Today has been a much better day and I did remind him that I spend plenty of time doing puzzles with just him.
I keep moving forward.  

Friday, January 13, 2017

Still trying to break through

This has been such a hard year in so many ways and I really hope 2017 has good things to offer and I find motivation somewhere, somehow.

My days have been so unproductive, and I've been lacking motivation on all fronts.  I don't want to clean, I don't want to entertain a 2-year old, I don't feel like working out and eating healthy, I don't even want to do my schoolwork.  For all purposes, I can label this a functioning depression.  I do the bare minimum to get by.

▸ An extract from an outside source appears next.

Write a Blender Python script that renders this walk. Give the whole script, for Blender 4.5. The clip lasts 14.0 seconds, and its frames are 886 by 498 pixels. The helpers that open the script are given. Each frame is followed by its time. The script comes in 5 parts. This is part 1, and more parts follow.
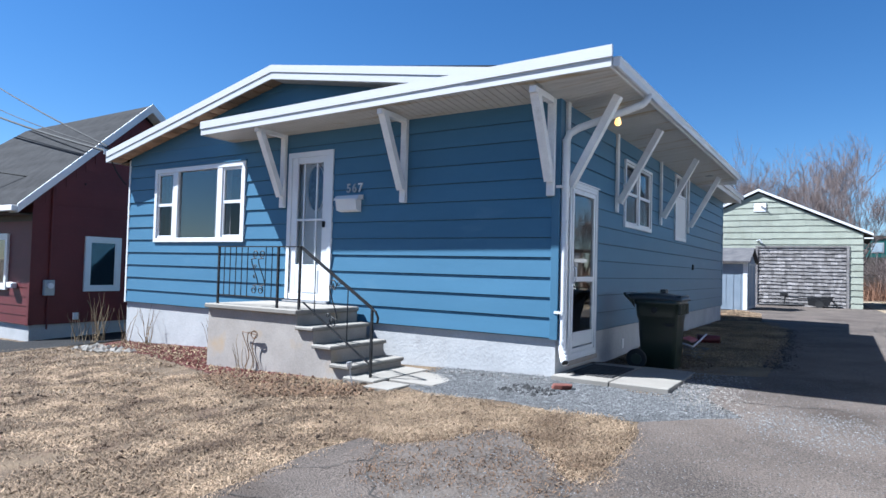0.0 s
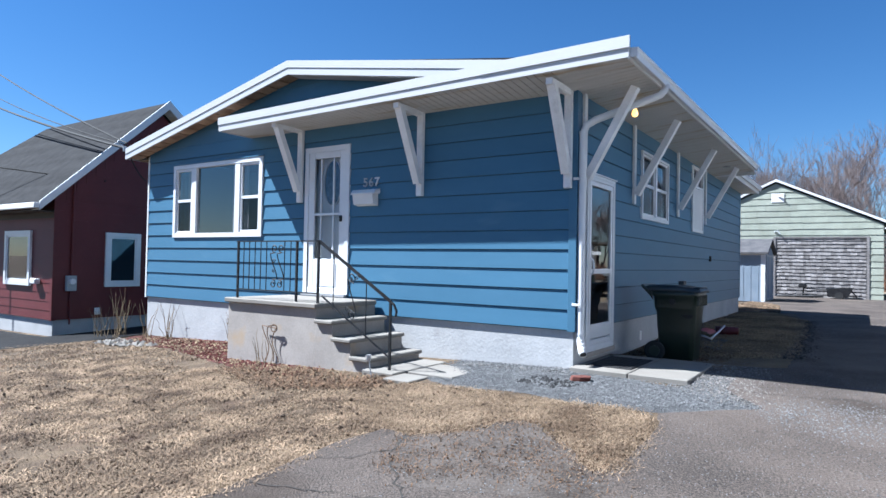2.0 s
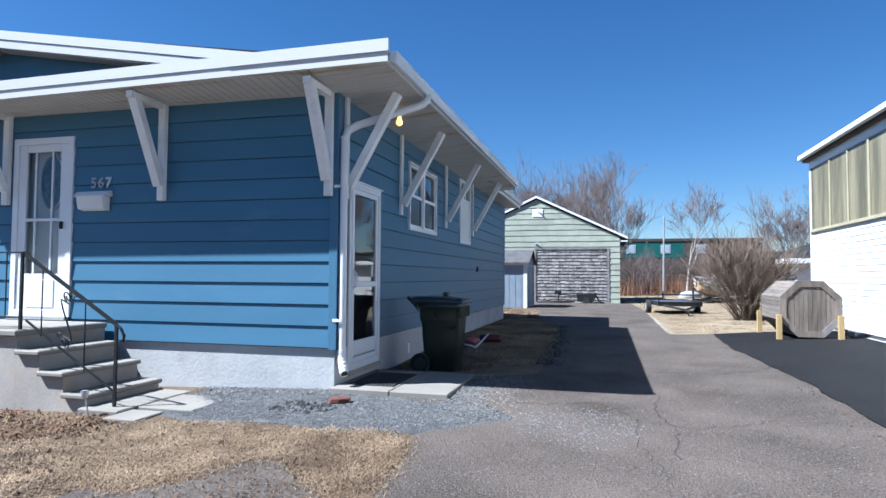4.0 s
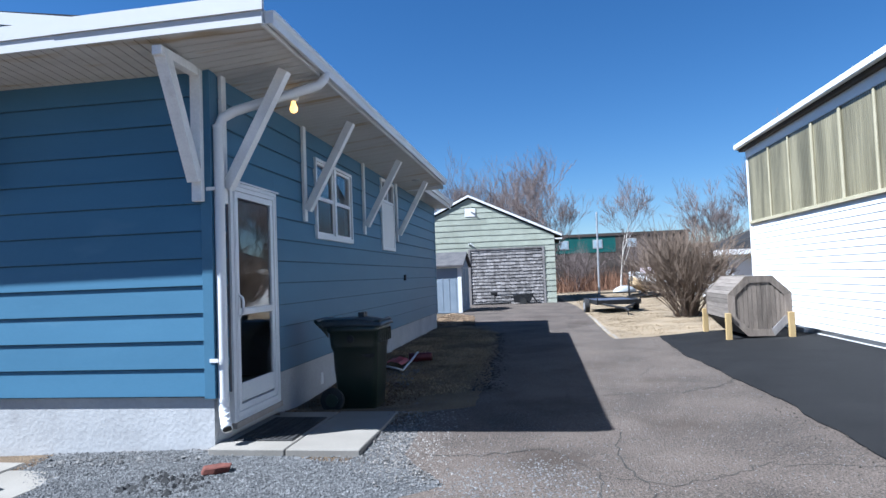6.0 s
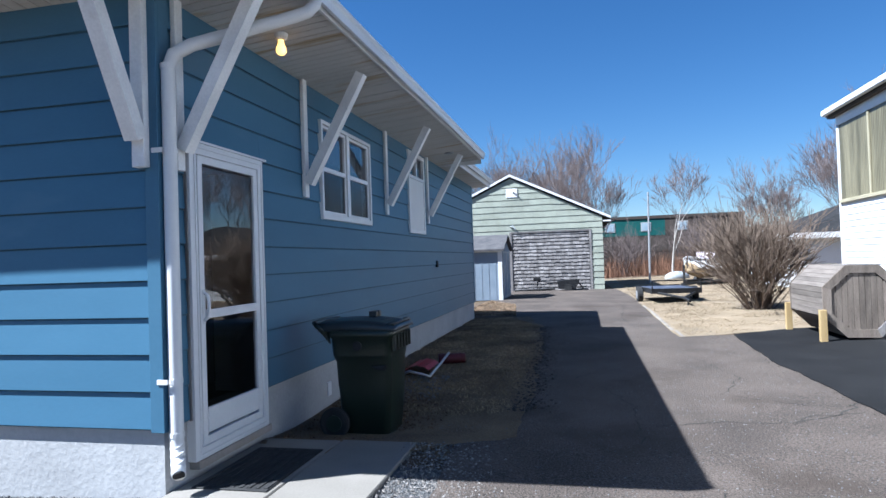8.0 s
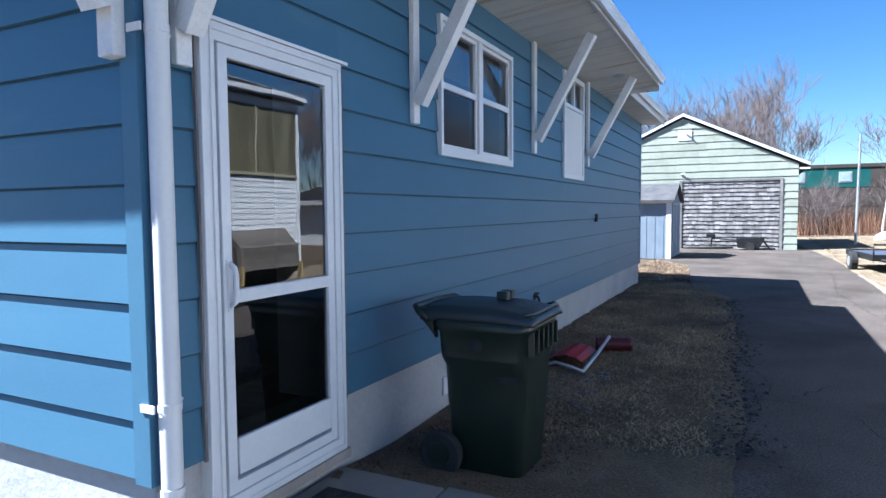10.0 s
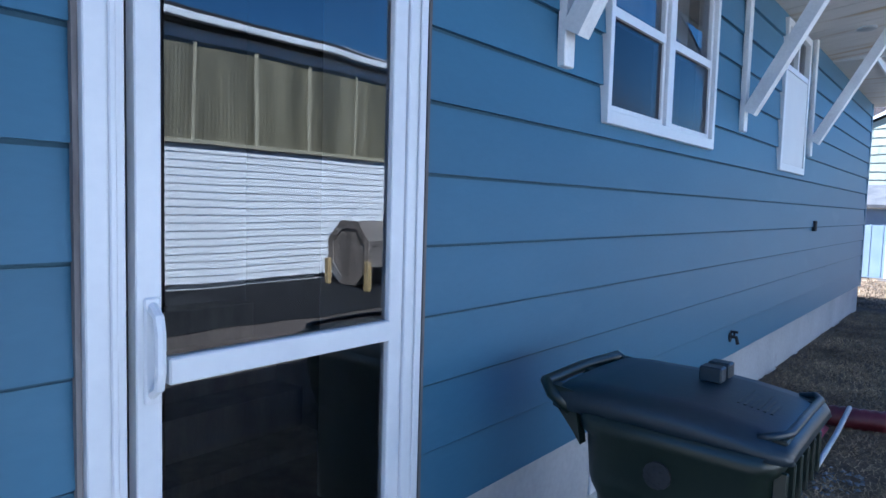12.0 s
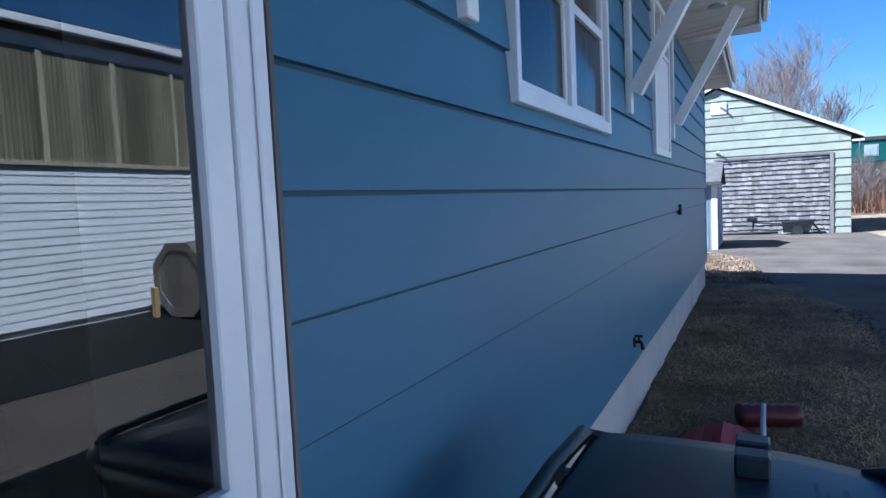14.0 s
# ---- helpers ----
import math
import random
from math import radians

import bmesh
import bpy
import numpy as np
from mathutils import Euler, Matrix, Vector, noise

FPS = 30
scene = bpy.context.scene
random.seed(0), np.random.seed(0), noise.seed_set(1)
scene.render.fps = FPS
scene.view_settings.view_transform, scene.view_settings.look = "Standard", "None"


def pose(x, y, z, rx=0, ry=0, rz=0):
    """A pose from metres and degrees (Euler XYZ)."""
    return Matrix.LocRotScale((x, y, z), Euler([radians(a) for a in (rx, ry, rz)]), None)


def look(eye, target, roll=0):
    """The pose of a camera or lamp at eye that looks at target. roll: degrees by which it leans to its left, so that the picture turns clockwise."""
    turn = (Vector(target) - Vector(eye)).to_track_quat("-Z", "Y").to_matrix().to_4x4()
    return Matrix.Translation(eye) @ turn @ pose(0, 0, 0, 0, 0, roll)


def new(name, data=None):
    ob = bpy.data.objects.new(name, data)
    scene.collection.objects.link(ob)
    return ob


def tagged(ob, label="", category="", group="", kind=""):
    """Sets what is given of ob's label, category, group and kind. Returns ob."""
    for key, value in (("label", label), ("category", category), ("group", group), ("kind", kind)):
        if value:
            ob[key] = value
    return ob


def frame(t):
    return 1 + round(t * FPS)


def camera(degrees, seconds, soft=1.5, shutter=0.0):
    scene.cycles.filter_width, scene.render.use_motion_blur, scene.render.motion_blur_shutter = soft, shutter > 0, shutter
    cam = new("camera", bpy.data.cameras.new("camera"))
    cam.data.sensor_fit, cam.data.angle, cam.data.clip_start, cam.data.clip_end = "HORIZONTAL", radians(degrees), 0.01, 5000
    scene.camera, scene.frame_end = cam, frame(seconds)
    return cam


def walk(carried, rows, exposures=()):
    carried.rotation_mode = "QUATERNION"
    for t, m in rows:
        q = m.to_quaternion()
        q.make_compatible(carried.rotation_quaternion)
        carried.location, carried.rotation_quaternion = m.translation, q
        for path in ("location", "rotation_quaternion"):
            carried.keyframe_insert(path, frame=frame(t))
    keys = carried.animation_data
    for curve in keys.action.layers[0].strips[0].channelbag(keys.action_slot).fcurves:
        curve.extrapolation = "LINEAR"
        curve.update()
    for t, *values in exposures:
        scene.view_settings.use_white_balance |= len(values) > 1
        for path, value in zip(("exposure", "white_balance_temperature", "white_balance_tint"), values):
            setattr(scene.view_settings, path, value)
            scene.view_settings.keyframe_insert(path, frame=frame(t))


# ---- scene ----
cam = camera(70.5, 14.0)
PATH = [
    (0, (-0.048, -0.052, 1.452), (-1.13, 1.629, 1.517), 1.5),
    (0.5, (-0.051, -0.069, 1.446), (-1.123, 1.619, 1.489), 1.1),
    (1, (-0.081, -0.105, 1.449), (-1.144, 1.588, 1.498), 1.0),
    (1.5, (-0.084, -0.122, 1.45), (-1.17, 1.557, 1.483), 0.4),
    (2, (-0.069, -0.103, 1.443), (-1.187, 1.555, 1.487), 1.1),
    (2.5, (-0.026, -0.066, 1.436), (-1.134, 1.598, 1.493), 1.6),
    (3, (0.021, 0.003, 1.44), (-0.923, 1.765, 1.496), 1.1),
    (3.5, (0.032, 0.114, 1.436), (-0.695, 1.977, 1.486), -0.3),
    (4, (-0.006, 0.474, 1.474), (-0.514, 2.406, 1.561), 0.4),
    (4.2, (-0.003, 0.594, 1.481), (-0.467, 2.538, 1.571), 0.1),
    (6.3, (-0.114, 1.963, 1.629), (-0.4, 3.941, 1.713), -2.5),
    (6.5, (-0.128, 2.078, 1.616), (-0.403, 4.058, 1.684), -2.7),
    (7, (-0.138, 2.481, 1.627), (-0.527, 4.44, 1.721), -0.8),
    (7.5, (-0.157, 2.836, 1.656), (-0.56, 4.794, 1.669), -1.5),
    (8, (-0.246, 3.272, 1.687), (-0.685, 5.222, 1.725), -1.9),
    (8.5, (-0.351, 3.779, 1.67), (-0.869, 5.71, 1.609), 0.4),
    (9, (-0.405, 4.183, 1.699), (-1.25, 5.996, 1.697), -0.4),
    (9.2, (-0.467, 4.373, 1.715), (-1.302, 6.19, 1.666), -0.9),
    (11.3, (-1.127, 5.942, 1.752), (-2.215, 7.609, 1.56), 0.9),
    (11.5, (-1.187, 6.065, 1.746), (-2.315, 7.703, 1.533), 0.7),
    (12, (-1.464, 6.481, 1.759), (-2.76, 7.996, 1.616), 1.6),
    (12.5, (-1.742, 6.772, 1.774), (-2.859, 8.421, 1.591), 4.4),
    (13, (-2.002, 7.009, 1.85), (-2.606, 8.915, 1.808), 1.7),
    (13.5, (-2.062, 7.106, 1.848), (-2.505, 9.055, 1.786), 2.7),
    (14, (-2.075, 7.123, 1.824), (-2.974, 8.904, 1.676), -2.7),
]
EXPOSURES = [(0, 1.82, 5270, 10), (4.0, 1.74, 5180, 10), (7.5, 1.66, 5160, 10), (8.2, 1.84, 5200, 10), (9.0, 2.05, 5250, 10), (11.3, 2.55, 4920, 10), (12.2, 2.72, 4800, 10), (12.9, 2.78, 5300, 10), (13.5, 2.42, 5350, 10), (14.0, 2.1, 4850, 10)]
walk(cam, [(t, look(eye, target, roll)) for t, eye, target, roll in PATH], EXPOSURES)

# ---- world, sun, exposure ----
SUN_FROM = Vector((-0.718, -0.36, 1.0)).normalized()
world = bpy.data.worlds.new("sky")
scene.world = world
world.use_nodes = True
wn = world.node_tree.nodes
sky = wn.new("ShaderNodeTexSky")
sky.sky_type = "NISHITA"
sky.sun_disc = False
sky.sun_elevation = math.asin(SUN_FROM.z)
sky.sun_rotation = math.atan2(SUN_FROM.x, SUN_FROM.y)
sky.air_density, sky.dust_density, sky.ozone_density = 1.0, 0.05, 4.0
wn["Background"].inputs["Strength"].default_value = 0.033
clear_air = wn.new("ShaderNodeHueSaturation")
clear_air.inputs["Saturation"].default_value = 1.18
world.node_tree.links.new(sky.outputs["Color"], clear_air.inputs["Color"])
world.node_tree.links.new(clear_air.outputs["Color"], wn["Background"].inputs["Color"])
sun = new("sun", bpy.data.lights.new("sun", "SUN"))
sun.data.energy, sun.data.angle, sun.data.color = 5.0, radians(0.5), (1.0, 0.935, 0.82)
sun.rotation_euler = SUN_FROM.to_track_quat("Z", "Y").to_euler()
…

Today I start a weight-loss challenge with my siblings and I really hope this will help motivate me to get my health back on track.

I really feel like a big part of this is due to Ahron's current schedule.  Nothing is stable.  He's getting ready to go out again and I find myself trying to emotionally separate in order to preserve myself and build a wall to guard my heart.  The military life is so hard!  We are leaning toward getting out at 20 at this point.  I'm not sure if we would be able to handle another deployment.

I've also been thinking a lot about the fact that we are up for orders in the fall.  It seems like we just got orders to the Nimitz and now here we are again, facing uncertainty about our future.  The only option I have is to let go and let God take control over this.